- Stored data:
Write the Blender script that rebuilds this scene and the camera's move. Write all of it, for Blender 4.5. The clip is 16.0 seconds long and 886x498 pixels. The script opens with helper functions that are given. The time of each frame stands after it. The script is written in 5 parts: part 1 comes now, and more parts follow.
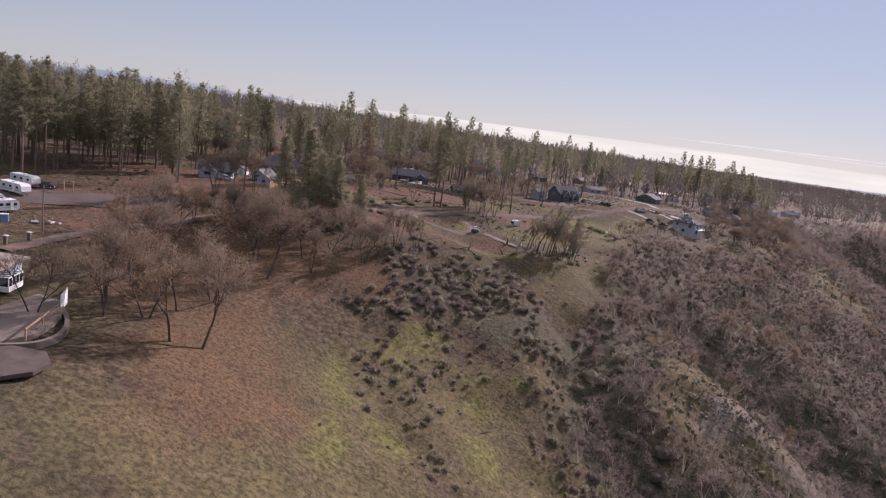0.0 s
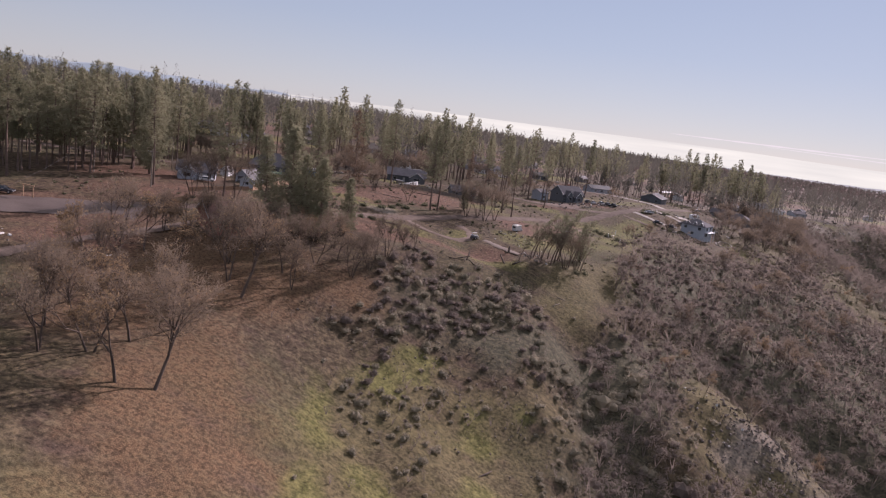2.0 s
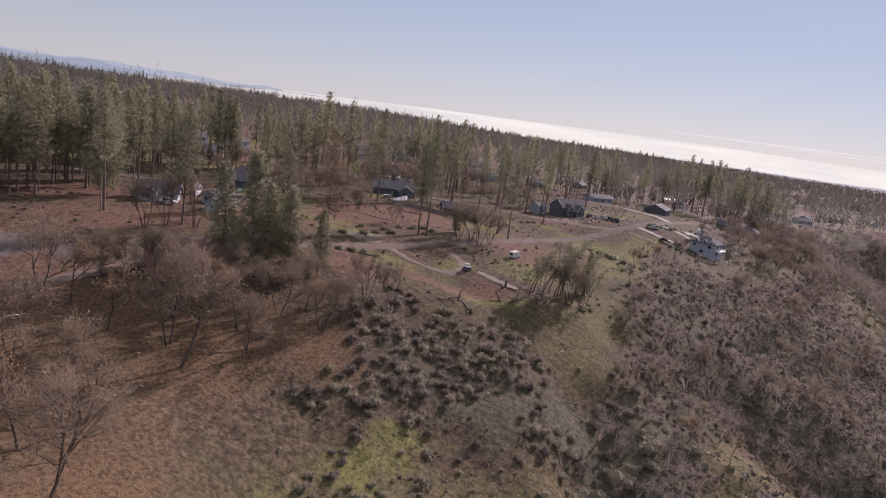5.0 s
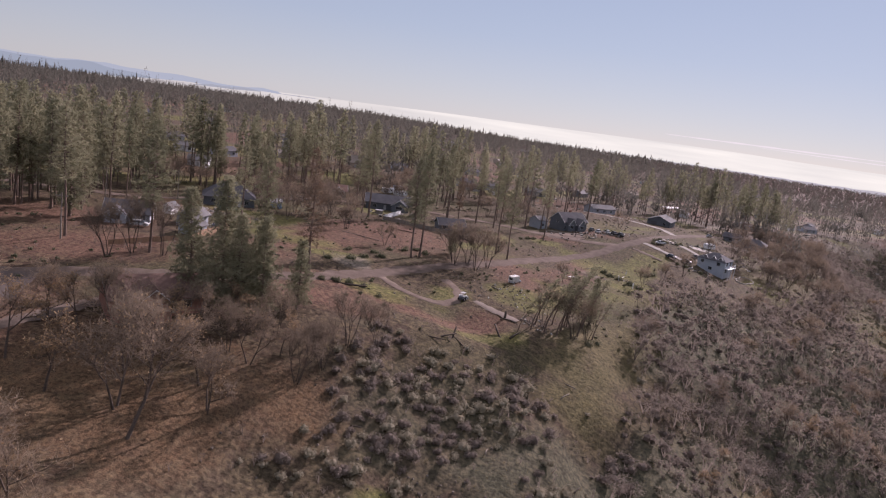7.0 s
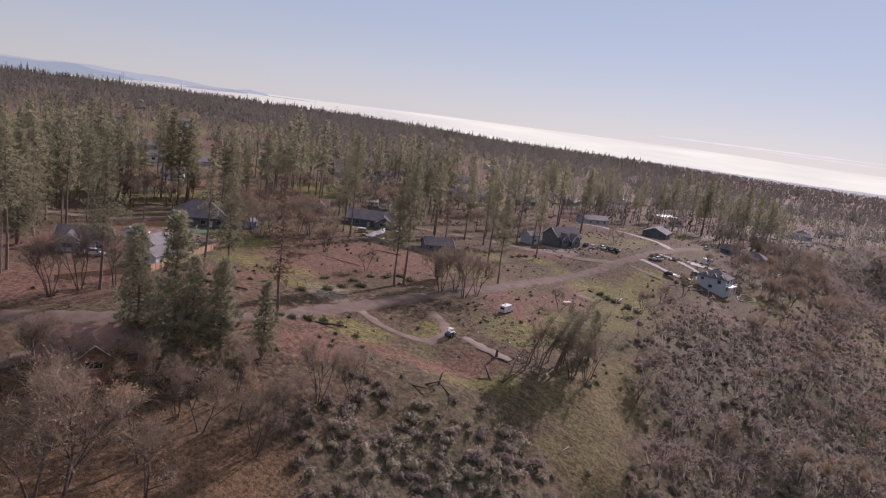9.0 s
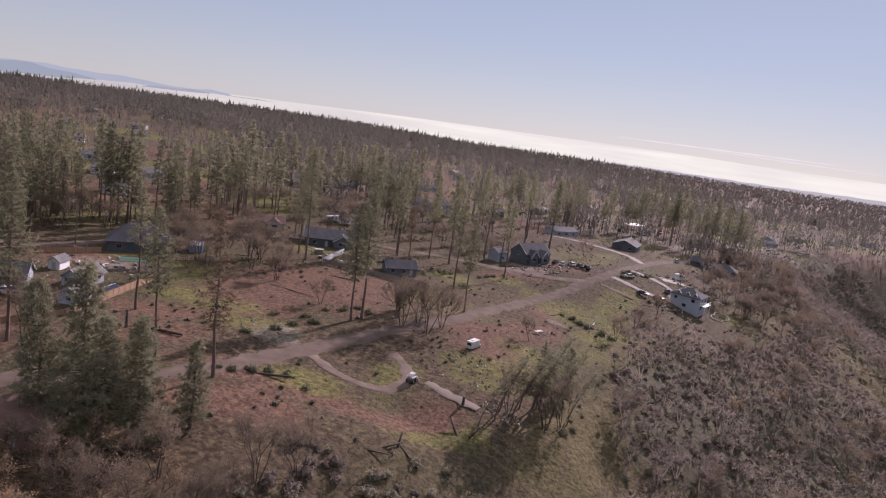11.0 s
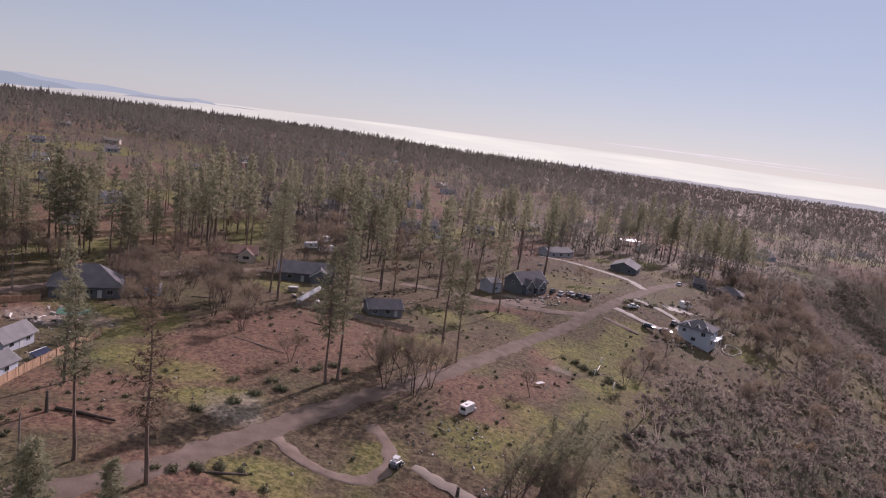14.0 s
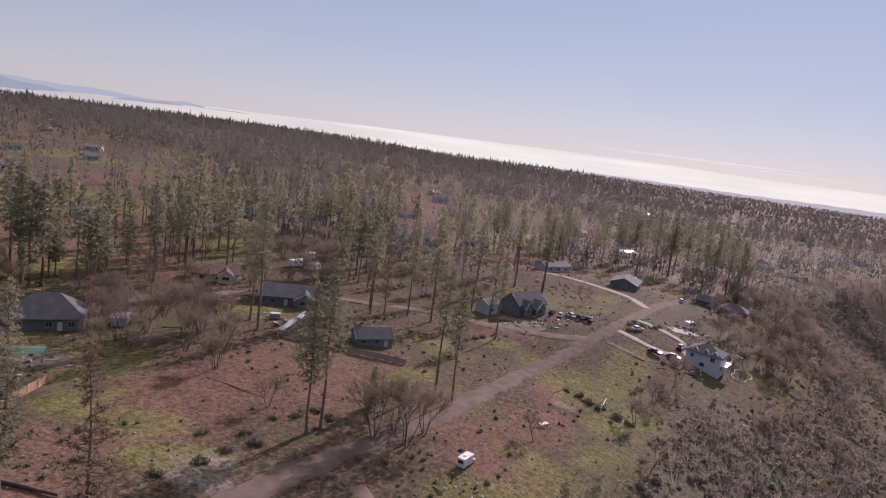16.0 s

- Request:
Transcribe the full listing above exactly, with the images removed.

- Final result:
Write the Blender script that rebuilds this scene and the camera's move. Write all of it, for Blender 4.5. The clip is 16.0 seconds long and 886x498 pixels. The script opens with helper functions that are given. The time of each frame stands after it. The script is written in 5 parts: part 1 comes now, and more parts follow.
0.0 s
2.0 s
5.0 s
7.0 s
9.0 s
11.0 s
14.0 s
16.0 s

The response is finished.